§ **SHORT EXERCISE**
Gather, from the data below, each line in which the word "that" occurs.

§ **PROVIDED RECORDS**
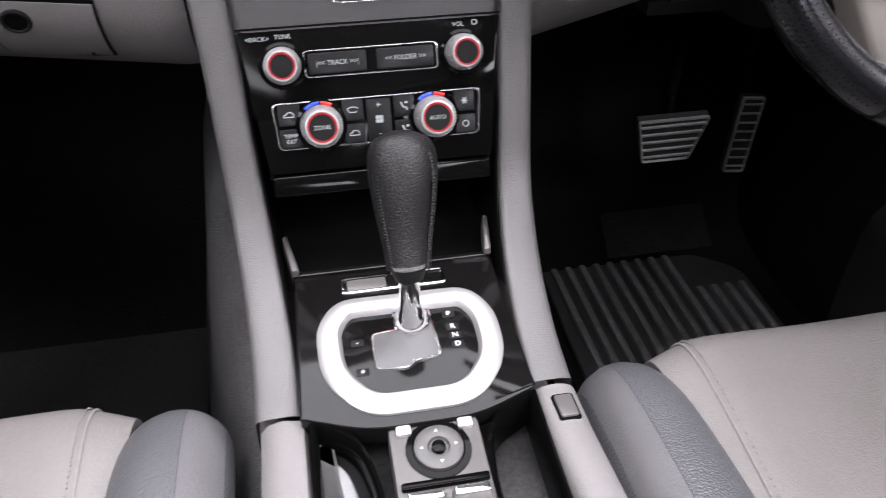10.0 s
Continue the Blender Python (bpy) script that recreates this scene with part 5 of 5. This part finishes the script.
    for off in (0.0, 0.006):
        pts = []
        for i, p in enumerate(arm):
            if i > 2:
                up = lerp(i, [3, 12, 18, 26, 45], [0.1, 0.1, 0.35, 0.55, 0.55])
                d = Vector((-1, 0.25 if i < 20 else 0, up)).normalized()
                pts.append(Vector(p) + d * (rr[i] * 0.99) + Vector((0, 0, -off)))
        part("seam", tube(pts, 0.0012, 6), RUBBER, door, "stitched seam on the armrest", flip=f)
        line = [Vector(p) for p in cr(pts, 170)]
        bm = bmesh.new()
        for p, q in zip(line[:-1:2], line[1::2]):
            tube([p.lerp(q, 0.15), p.lerp(q, 0.95)], 0.0011, 4, bm)
        tagged(part("stitching", bm, THREAD, door, "grey stitches along the armrest", flip=f), kind="stuff")
    # speaker, turned a little towards the rear
    SPF = frame3((0.803, 0.694, 0.742), (0.10, -1, 0.0), (0.02, 0, 1))
    sp = part("speaker", lathe([(0.083, -0.03), (0.083, 0.004), (0.0812, 0.0075), (0.0785, 0.008), (0.0762, 0.005), (0.0725, 0.002)], SPF, 48, caps=False), SATIN2, door, "round speaker with a silver ring", flip=f)
    part("grille", lathe([(0.074, -0.002), (0.073, 0.002), (0.05, 0.006), (0.0, 0.008)], SPF, 40), MESH, sp, "fine black mesh grille", flip=f)
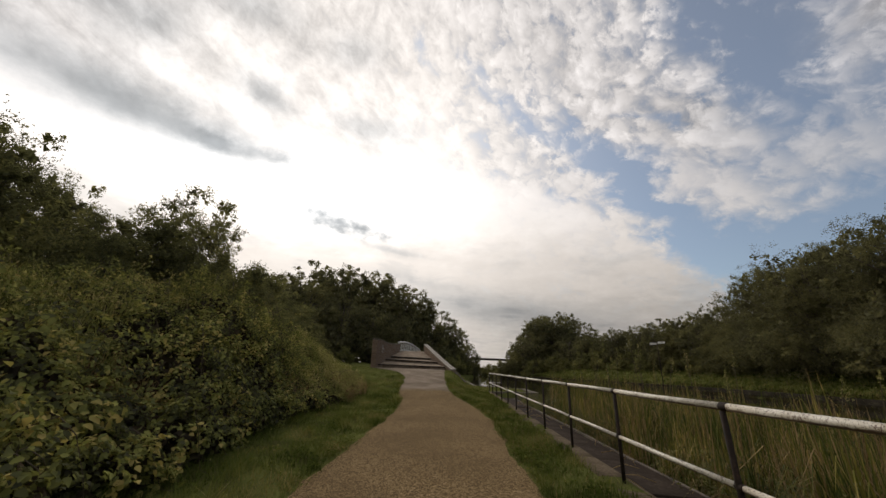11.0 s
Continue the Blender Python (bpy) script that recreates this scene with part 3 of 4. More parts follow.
def bridge():
    top = tagged(new("footbridge"), "brick canal footbridge with stone copings and white iron balustrade", "bridge")
    lz1 = [3.38, 3.42, 3.34, 3.36, 3.5, 3.76]
    wall_strip(LEFT_WALL, [0.3] * 6, lz1, 0.42, M_BRICK, "parapet_wall", top, "weathered red brick wing wall")
    coping_stones(LEFT_WALL, lz1, 0.47, 0.09, 14, M_STONE, top, 1)
    rz1 = [1.08, 1.66, 2.36, 3.08, 3.82]
    wall_strip(RIGHT_WALL, [-0.5] * 5, rz1, 0.42, M_BRICK, "parapet_wall", top, "red brick wing wall")
    coping_stones(RIGHT_WALL, rz1, 0.5, 0.11, 15, M_COPING, top, 2)
    # faded scrawl on the inner face of the wall, as bars
    for k, (dy, dz, ln, lean) in enumerate(((0.3, 0.05, 0.5, 70), (0.55, 0.0, 0.45, 35), (0.8, 0.1, 0.5, 80), (1.05, 0.02, 0.4, 15), (0.6, -0.3, 0.55, 5))):
        bm = bmesh.new()
        block(bm, pose(0, 0, 0, -lean, 0, 0), (0.012, ln, 0.065), 0.004)
        part("painted_stroke", bm, M_CHALK, top, "faded pale paint stroke").location = (-6.98 + 0.205 + 0.022, 50.3 + dy, 2.75 + dz)
    # stone edge running down from the end of the wing wall
    r = random.Random(6)
    for k in range(5):
        bm = bmesh.new()
        block(bm, pose(0, 0, 0, -13, 0, 14), (0.3, 0.8, 0.5), 0.03)
        part("edge_stone", bm, M_STONE, top).location = (-0.1 + 0.19 * k, 49.3 - 0.76 * k, 0.66 - 0.185 * k + r.uniform(-0.02, 0.02))
    # long shallow steps
    noses = [((-6.95, 49.9, 1.40), (-1.05, 51.65, 1.38)), ((-6.85, 52.4, 1.90), (-1.9, 54.15, 1.80)), ((-6.8, 55.4, 2.22), (-2.75, 57.15, 2.20)), ((-6.85, 61.0, 2.95), (-3.7, 62.0, 2.95))]
    for k in range(3):
        near, far = noses[k], noses[k + 1]
        drop = 0.2 if k < 2 else 0.0
        bm = bmesh.new()
        slab_between(bm, near, tuple((p[0], p[1], p[2] - drop) for p in far), 0.7)
        part("tread", bm, M_DECK, top, "worn paved tread")
        d = Vector(near[1]) - Vector(near[0])
        bm = bmesh.new()
        block(bm, Matrix.Identity(4), (d.length - 0.08, 0.16, 0.085), 0.02)
        ob = part("step_edge", bm, M_STEP, top, "dark stone step edge")
        ob.matrix_world = Matrix.Translation((Vector(near[0]) + Vector(near[1])) / 2 + Vector((0, -0.03, -0.032))) @ d.to_track_quat("X", "Z").to_matrix().to_4x4()
    # arched span with white cast balustrades
    for x0 in (-7.05,):
        n = 14
        ys = [61.4 + 13.2 * k / n for k in range(n + 1)]
        rail = [(x0 + 0.11 * (y - 61.4), y, arch_z(y) + 1.06) for y in ys]
        foot = [(x, y, arch_z(y) + 0.1) for x, y, z in rail]
        bm = bmesh.new()
        tube(bm, rail, [0.085] * (n + 1), 8)
        holder = part("balustrade", bm, M_WHITE, top, "white-painted cast iron balustrade")
        bm = bmesh.new()
        tube(bm, foot, [0.07] * (n + 1), 8)
        part("bottom_rail", bm, M_WHITE, holder)
        for k in range(n):
            a = Vector(foot[k]).lerp(Vector(foot[k + 1]), 0.5)
            b = Vector(rail[k]).lerp(Vector(rail[k + 1]), 0.5)
            bm = bmesh.new()
            for side in (-1, 1):
                bow = Vector((0, 0.4 * side, 0))
                tube(bm, [a, a.lerp(b, 0.25) + bow, a.lerp(b, 0.5) + bow * 0.35, a.lerp(b, 0.75) + bow, b], [0.042, 0.034, 0.05, 0.034, 0.042], 6)
            part("baluster", bm, M_WHITE, holder, "curled cast iron baluster")
    bm = bmesh.new()
    ys = np.linspace(60.9, 76.0, 20)
    for y0, y1 in zip(ys, ys[1:]):
        e = [((-7.1 + 0.11 * (y - 61), y, arch_z(y)), (-3.6 + 0.11 * (y - 61), y, arch_z(y))) for y in (y0, y1)]
        slab_between(bm, e[0], e[1], 0.5)
    part("deck", bm, M_DECK, top)


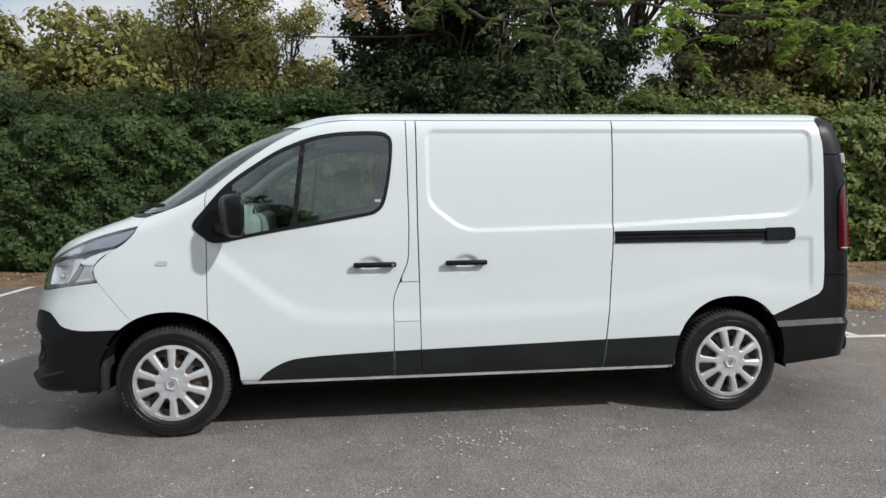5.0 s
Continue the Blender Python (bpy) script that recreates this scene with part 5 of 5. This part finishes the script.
# far olive trees over the hedge
for k, (x, y, h) in enumerate(((-14.2, 27, 9.9), (-9.3, 27, 10.1), (-17.8, 28, 7.2), (-5.0, 27.5, 8.9), (-1.0, 27, 7.6), (1.5, 28, 6.8), (6.0, 28, 5.2), (-11.8, 29, 8.6), (11.0, 28, 7.5), (-6.9, 27, 9.0))):
    tree((x, y, 0), h, crown(40 + k, 30, 2.6, 1.6, h - 1.2, 1.3), TREE_OLIVE, 11500, 0.18, 40 + k, "distant olive-yellow tree beyond the hedge", 0.2)
for k, (x, y, h, mat) in enumerate(((-5.2, 11.8, 3.5, TREE_LIGHT), (-3.0, 12.2, 3.8, TREE_OLIVE), (8.4, 9.6, 4.2, TREE_BROWN), (15.5, 8.6, 4.6, TREE_GREEN))):
    tree((x, y, 0), h, crown(90 + k, 10, 1.4, 1.6, h - 0.6, 0.75), mat, 9000, 0.085, 90 + k, "leafy shrub growing behind the hedge", 0.06, name="shrub")

for k, (x, y, h, mat) in enumerate(((2.6, 16.5, 6.2, TREE_DARK), (3.9, 17.5, 6.6, TREE_BROWN), (12.6, 16.0, 6.6, TREE_BROWN), (14.6, 17.0, 7.0, TREE_DARK), (18.6, 15.0, 7.2, TREE_OLIVE), (15.6, 11.6, 6.2, TREE_OLIVE), (23.0, 14.0, 7.6, TREE_BROWN))):
    tree((x, y, 0), h, crown(110 + k, 18, 2.3, 1.8, h - 0.7, 0.95), mat, 8000, 0.15, 110 + k, "leafy tree standing behind the hedge", 0.14)


def spray(at, tip, count, size, mat, seed, label, base):
    """A hanging bough with feathered leaves, held by the tree behind the hedge."""
    rng, r2 = random.Random(seed), np.random.default_rng(seed)
    ob = thing("overhanging_branch", pose(*at), label, "branch", "overhanging boughs")
    at = Vector(at)
    bm = bmesh.new()
    pts = limb(bm, Vector(base) - at, (0, 0, 0), 0.035, 0.012, rng, 0.12, 7)
    pts2 = limb(bm, (0, 0, 0), Vector(tip) - at, 0.012, 0.004, rng, 0.3, 5)
    cs, ns = [], []
    twigs = max(6, count // 26)
    for k in range(twigs):
        s = pts2[rng.randrange(1, len(pts2))] if k % 4 else pts[rng.randrange(len(pts) - 2, len(pts))]
        e = s + Vector((rng.uniform(-0.45, 0.45), rng.uniform(-0.45, 0.45), rng.uniform(-0.40, 0.12)))
        tube(bm, [s, (s + e) / 2 + Vector((0, 0, 0.04)), e], [0.005, 0.004, 0.002], 4)
        for j in range(26):
            f = 0.3 + 0.7 * (j // 2) / 12
            q = s + (e - s) * f + Vector((0, 0, 0.03 * (1 - f)))
            side = (e - s).cross(Vector((0, 0, 1))).normalized() * (1 if j % 2 else -1)
            cs.append(q + side * size * 0.6 + Vector((rng.uniform(-0.01, 0.01), rng.uniform(-0.01, 0.01), -0.03 * rng.random())))
            ns.append((side.x * 0.3, side.y * 0.3, 1.0))
    part("bough", bm, BARK, ob, smooth=True)
    hang("leaves", leaf_mesh("leaves", np.array([tuple(c) for c in cs]), np.array(ns), size, mat, r2, 2.4, 0.4), ob)


spray((4.4, 2.3, 3.5), (4.35, 1.5, 2.9), 420, 0.055, TREE_BRIGHT, 61, "bright green leafy bough hanging over the van", (4.2, 9.5, 5.2))
spray((3.2, 2.4, 3.4), (3.1, 1.7, 2.75), 520, 0.055, TREE_GREEN, 62, "green leafy bough hanging over the van", (3.4, 9.6, 5.0))
spray((5.7, 2.6, 3.55), (5.8, 1.5, 2.95), 560, 0.058, TREE_BRIGHT, 63, "bright green leafy bough hanging over the van", (5.0, 9.6, 5.4))
spray((1.2, 3.2, 3.92), (1.05, 2.5, 3.62), 110, 0.05, LITTER, 64, "bough with withered brown leaves", (2.4, 9.6, 5.2))
spray((6.8, 3.6, 3.7), (7.2, 2.6, 3.1), 620, 0.058, TREE_GREEN, 65, "green leafy bough hanging over the car park", (6.0, 10.0, 5.4))
spray((2.2, 3.8, 3.9), (1.7, 3.0, 3.3), 360, 0.055, TREE_GREEN, 66, "green leafy bough hanging over the van", (2.8, 9.6, 5.4))

spray((0.2, 9.6, 4.55), (-1.7, 9.3, 4.45), 80, 0.05, TREE_DARK, 67, "long bare bough of the evergreen tree", (2.9, 10.4, 4.8))

# behind the camera: trees and a low far hedge that the paint and glass mirror
BACK = [tree((x, y, 0), h, crown(70 + k, 22, 3.0, 1.4, h - 1.2, 1.5), mat, 3800, 0.28, 70 + k, "green tree across the car park", 0.22)
        for k, (x, y, h, mat) in enumerate(((9, -16, 6.0, TREE_GREEN), (15.0, -16, 6.8, TREE_GREEN), (-12.6, -17.4, 6.0, TREE_GREEN)))]
for k, (x, y) in enumerate(((17, -20), (12, -24), (6.6, -21), (22, -27), (36, -24))):
    copy_thing(BACK[k % 2], pose(x, y, 0, 0, 0, 50 * k))
for k, (x, y) in enumerate(((-24, -9), (-10, -30), (-3, -34), (-18, -25), (-28, -3), (-26, -18), (-34, 4))):
    copy_thing(BACK[2], pose(x, y, 0, 0, 0, 40 * k) @ Matrix.Scale(1.15 if y < -29 else 0.75, 4))
bm = bmesh.new()
rng = random.Random(9)
rows = []
for x in np.arange(-70, 70.1, 1.0):
    h = 2.4 + rng.uniform(-0.3, 0.5)
    rows.append([bm.verts.new((x, -38 + o + rng.uniform(-0.2, 0.2), z)) for o, z in ((1.2, 0.0), (1.0, h * 0.6), (0.4, h), (-1.0, h), (-1.2, 0.0))])
for r0, r1 in zip(rows, rows[1:]):
    for k in range(4):
        bm.faces.new((r0[k], r1[k], r1[k + 1], r0[k + 1]))
tagged(part("far_hedge", bm, material("far_foliage", (0.03, 0.05, 0.018), 0.9, spread=0.5, scale=1.5, fine=0.5, fine_scale=12, bump=1.0, bump_scale=10)), "low green hedge across the car park", "hedge")

# ---- fallen leaves ----
rng = np.random.default_rng(17)
n = 9000
x = rng.uniform(-26, 26, n)
y = hedge_y(x) - np.abs(rng.normal(0, 0.75, n)) + 0.1
strip_p = np.stack([x, y, np.full(n, 0.0)], 1)
n = 15000
x = rng.uniform(2.5, 16, n)
y = hedge_y(x) - np.abs(rng.normal(0, 0.62, n)) + 0.1
strip_p = np.concatenate([strip_p, np.stack([x, y, np.full(n, 0.0)], 1)])
n = 40000
x, y = rng.uniform(3.2, 8.6, n), rng.uniform(2.2, 5.4, n)
patch = np.sin(2.1 * x + 1.2 * np.sin(1.7 * y)) + np.sin(1.3 * y - 0.7 * x) + rng.normal(0, 0.7, n)
edge = np.maximum(3.95 - 0.85 * (x - 3.7), 2.75) + 0.14 * np.sin(5 * x) + 0.10 * np.sin(11 * x + 1)
inside = (y > edge) & (y < 5.06 + 0.08 * np.sin(4 * x))
keep = (inside & (patch > -1.1)) | ((patch > 1.9) & (y > edge - 0.6) & (y < 5.9))
patch_p = np.stack([x[keep], y[keep], np.zeros(keep.sum())], 1)
all_p = np.concatenate([strip_p, patch_p])
over = hedge_y(all_p[:, 0]) - all_p[:, 1] < 1.2
all_p[:, 2] = 0.014 + np.where(over, 0.075, 0.0) + rng.uniform(0, 0.012, len(all_p))
tagged(hang("fallen_leaves", leaf_mesh("fallen_leaves", all_p, np.tile((0, 0, 1.0), (len(all_p), 1)), 0.021, LITTER, rng, 1.6, 0.5, 0.7)), "dry brown leaves drifted on the asphalt", "leaves", kind="stuff")
n = 3600
p = np.stack([rng.uniform(-6, 9, n), rng.uniform(-3.6, 6, n), np.full(n, 0.006)], 1)
tagged(hang("scattered_leaves", leaf_mesh("scattered_leaves", p, np.tile((0, 0, 1.0), (n, 1)), 0.0085, SCRAP, rng, 1.9, 0.12, 0.9)), "tiny pale leaf scraps scattered on the asphalt", "leaves", kind="stuff")
n = 420
p = np.stack([rng.uniform(-4.5, -0.4, n), rng.uniform(1.4, 6.2, n), np.full(n, 0.006)], 1)
p = np.concatenate([p, np.stack([rng.uniform(3.9, 9.5, 700), 1.2 + 2.6 * rng.random(700) ** 0.6, np.full(700, 0.006)], 1)])
n = len(p)
tagged(hang("bay_scraps", leaf_mesh("bay_scraps", p, np.tile((0, 0, 1.0), (n, 1)), 0.022, SCRAP, rng, 1.6, 0.15, 0.7)), "pale leaf scraps strewn in the bays", "leaves", kind="stuff")
n = 90
p = np.stack([1.75 + rng.normal(0, 0.28, n), -1.22 + rng.normal(0, 0.12, n), np.full(n, 0.006)], 1)
for x, y, more in ((9.4, 2.2, 70), (7.12, 1.63, 45)):
    p = np.concatenate([p, np.stack([x + rng.normal(0, 0.26, more), y + rng.normal(0, 0.12, more), np.full(more, 0.006)], 1)])
n = len(p)
tagged(hang("leaf_scraps", leaf_mesh("leaf_scraps", p, np.tile((0, 0, 1.0), (n, 1)), 0.010, SCRAP, rng, 1.5, 0.1, 0.6)), "pale crushed leaf scraps beside the van", "leaves", kind="stuff")


def fallen_leaf(x, y, size, turn, mat, label):
    """A curled leaf with a midrib and lobed edge, lying on the ground."""
    bm = bmesh.new()
    rim = [(0.0, -0.5), (0.16, -0.30), (0.30, -0.10), (0.20, 0.02), (0.32, 0.22), (0.14, 0.30), (0.0, 0.55), (-0.14, 0.30), (-0.30, 0.20), (-0.20, 0.0), (-0.32, -0.12), (-0.15, -0.32)]
    mid = [bm.verts.new((0, t * size, 0.004 + 0.10 * size * (1 - (2 * t) ** 2))) for t in (-0.35, 0.0, 0.35)]
    vs = [bm.verts.new((a * size, b * size, 0.004 + size * (0.30 * abs(a) + 0.06 * math.sin(9 * b)))) for a, b in rim]
    for k in range(12):
        a, b = vs[k], vs[(k + 1) % 12]
        m = mid[0] if max(rim[k][1], rim[(k + 1) % 12][1]) < -0.08 else mid[2] if min(rim[k][1], rim[(k + 1) % 12][1]) > 0.1 else mid[1]
        bm.faces.new((a, b, m))
    tube(bm, [(0, -0.5 * size, 0.006), (0.02 * size, -0.8 * size, 0.010)], 0.0015, 5)
    ob = part("fallen_leaf", bm, mat, None, "", True)
    ob.matrix_basis = pose(x, y, 0.002, 0, 0, turn)
    tagged(ob, label, "leaf", "single fallen leaves")


for x, y, size, turn in ((2.69, -1.15, 0.07, 20), (2.76, -1.20, 0.08, 100), (2.82, -1.17, 0.07, 200), (2.62, -1.16, 0.05, 60)):
    fallen_leaf(x, y, size, turn, PALE_LEAF, "pale dry leaf lying on the asphalt")
for x, y, size, turn in ((1.20, -1.91, 0.085, 130), (4.75, 2.55, 0.11, 30), (-0.95, 0.62, 0.08, 80), (-1.12, 0.85, 0.06, 10), (-0.86, -0.15, 0.06, 60), (-0.6, 0.1, 0.07, 150), (-1.0, 0.18, 0.05, 20),
                         (-1.10, 0.93, 0.075, 40), (-1.19, 0.81, 0.07, 120), (-1.15, 0.32, 0.045, 10), (-1.0, 0.02, 0.065, 70), (-1.18, 0.01, 0.05, 160), (-0.79, -0.25, 0.04, 30),
                         (-2.32, 1.99, 0.08, 75), (-1.33, 0.03, 0.045, 100), (4.40, 2.81, 0.10, 50), (4.19, 0.11, 0.055, 20), (4.42, 0.20, 0.05, 120), (4.76, 1.84, 0.07, 80), (3.43, -1.67, 0.035, 15), (3.38, -1.58, 0.035, 100), (4.77, 0.01, 0.04, 60), (6.36, -0.03, 0.07, 40), (5.64, -0.20, 0.06, 110), (6.97, 0.03, 0.08, 75), (6.85, 0.82, 0.06, 10)):
    fallen_leaf(x, y, size, turn, LITTER if y > 1.5 and x > 0 else PALE_LEAF, "dry brown leaf lying on the asphalt" if y > 1.5 and x > 0 else "pale dry leaf lying on the asphalt")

§ **THE ANSWER**
Continue the Blender Python (bpy) script that recreates this scene with part 5 of 5. This part finishes the script.
Continue the Blender Python (bpy) script that recreates this scene with part 3 of 4. More parts follow.
Continue the Blender Python (bpy) script that recreates this scene with part 5 of 5. This part finishes the script.
# behind the camera: trees and a low far hedge that the paint and glass mirror